Judith Owen (Photo by Alessia Laudoni)

Owen wears her heart on her sleeve and it’s quite evident on her latest collection of songs. The gorgeous title cut “Somebody’s Child” with its gorgeous string arrangements may have been inspired by the sight of a mentally ill pregnant teen dressed in trash bags on Manhattan’s Fifth Avenue during the Christmas rush, but Owen can relate due to her struggles with depression. (“I know how it feels to be so close to the edge that you think you might disappear and fall into the chasm.”) Elsewhere, the sprightly “Send Me a Line,” not only cribs a line from the Depression Era standard ‘Buddy, Can You Spare Me a Dime,” but also captures the electronic addiction people have to their devices, a vice Owen readily admits to.

“As an artist, I’m of course self-centered and self-absorbed and I miss the big stuff.
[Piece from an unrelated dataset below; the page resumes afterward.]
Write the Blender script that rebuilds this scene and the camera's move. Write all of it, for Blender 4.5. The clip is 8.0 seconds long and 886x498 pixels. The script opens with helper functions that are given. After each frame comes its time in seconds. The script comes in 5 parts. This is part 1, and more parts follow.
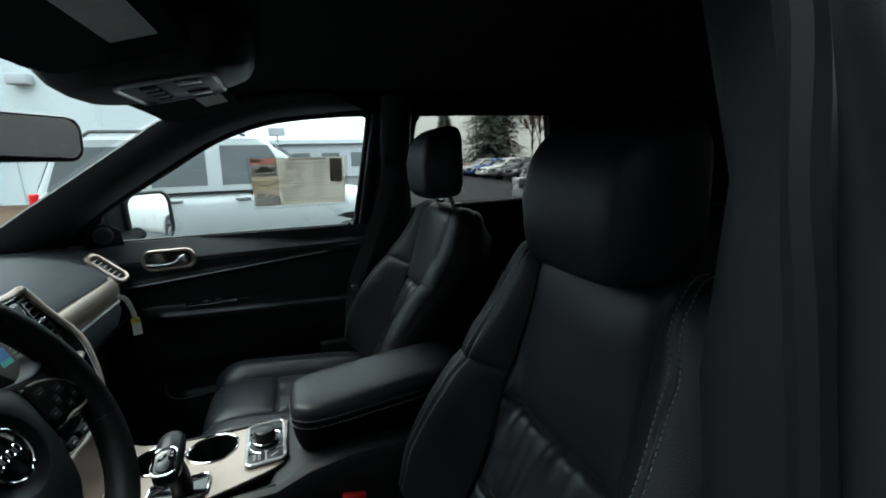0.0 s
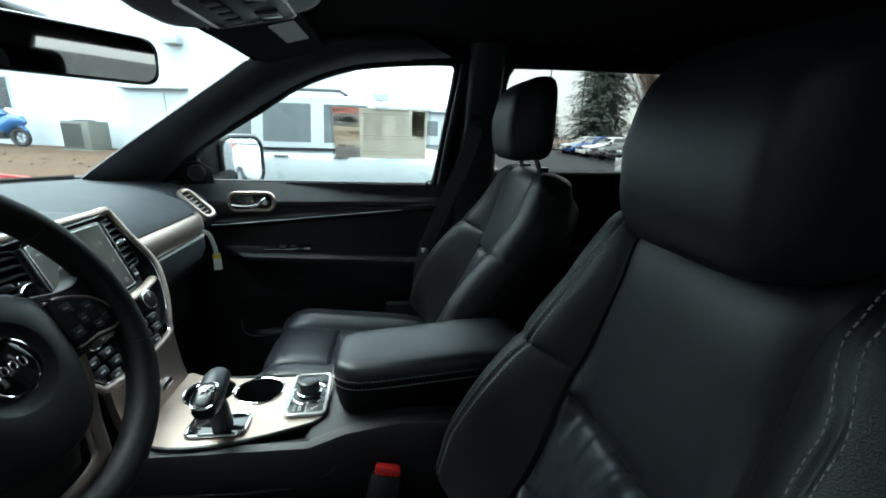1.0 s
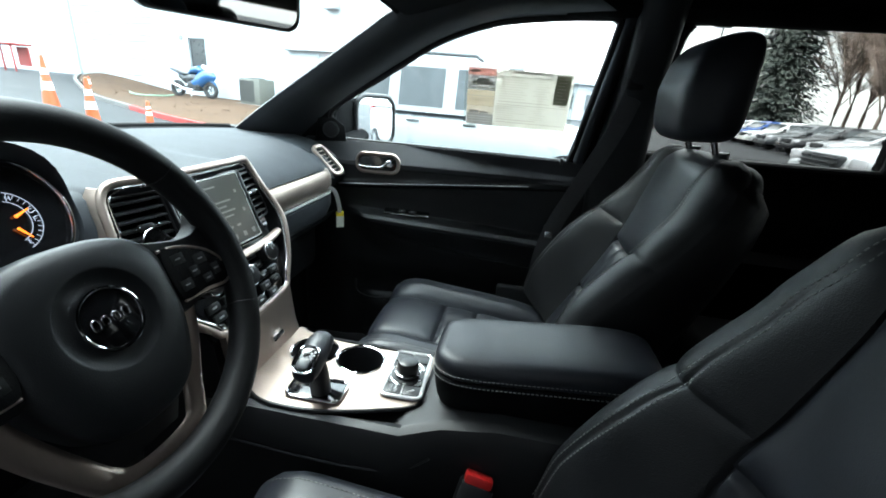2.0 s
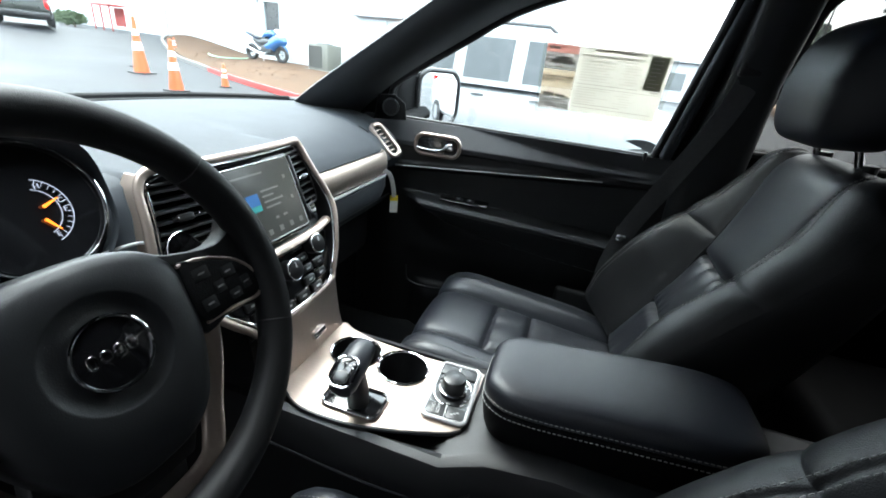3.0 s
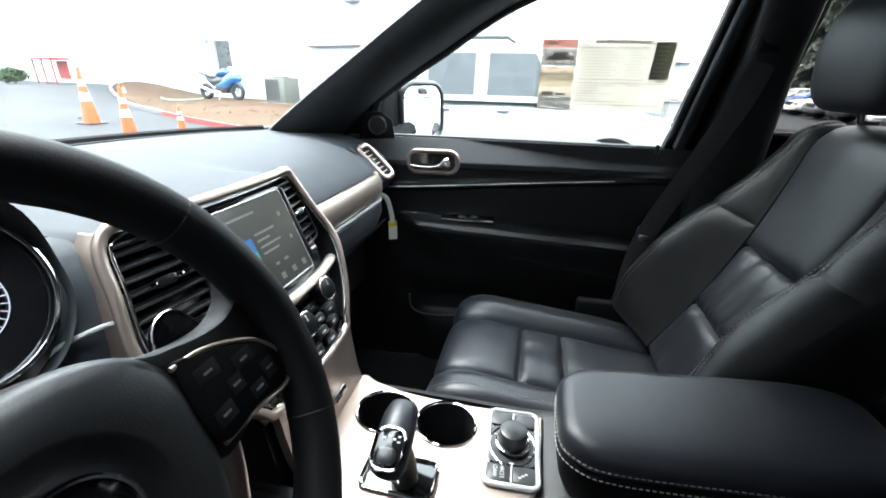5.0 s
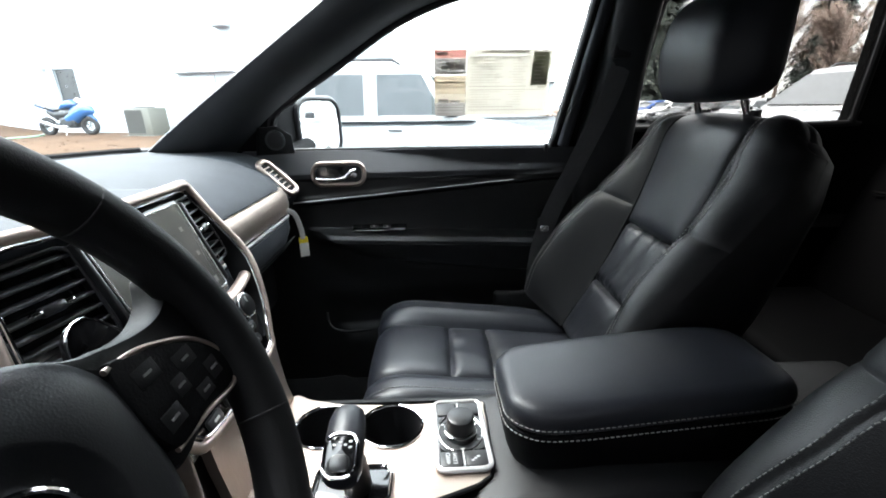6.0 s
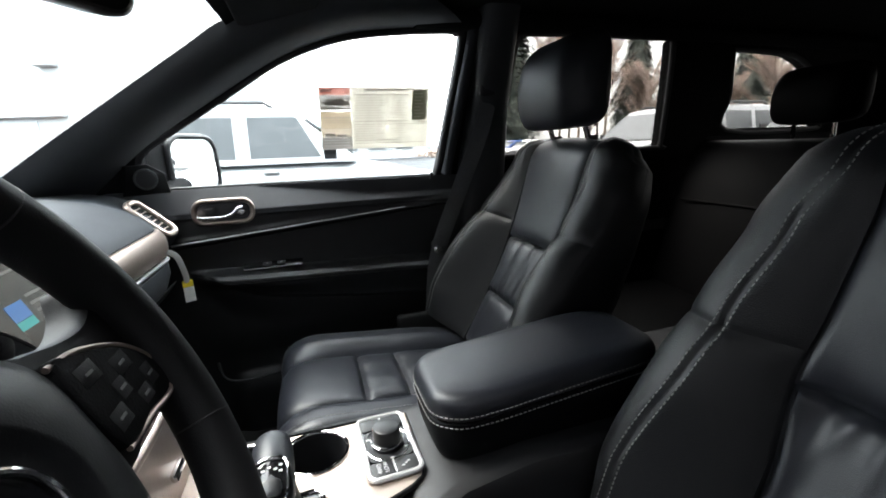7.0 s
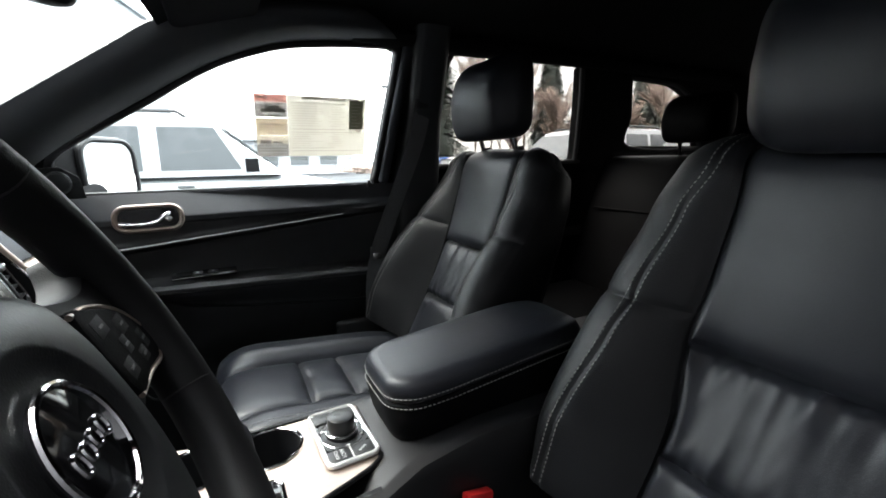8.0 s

It’s usually the smaller things that are the big stuff. So it’s that and it became the template for the whole album,” Owen said. “It’s all about what we miss in our rush in our little worlds. That, which is side by side with a song like ‘Send Me a Line,’ which is about my obsession with the phone. Again, the self-absorption and the First World problem that if somebody doesn’t answer in two seconds, I personally feel like the world hates me and that I’ve done something terribly wrong and I’m a bad person. And the idea that I can’t wait longer than that.”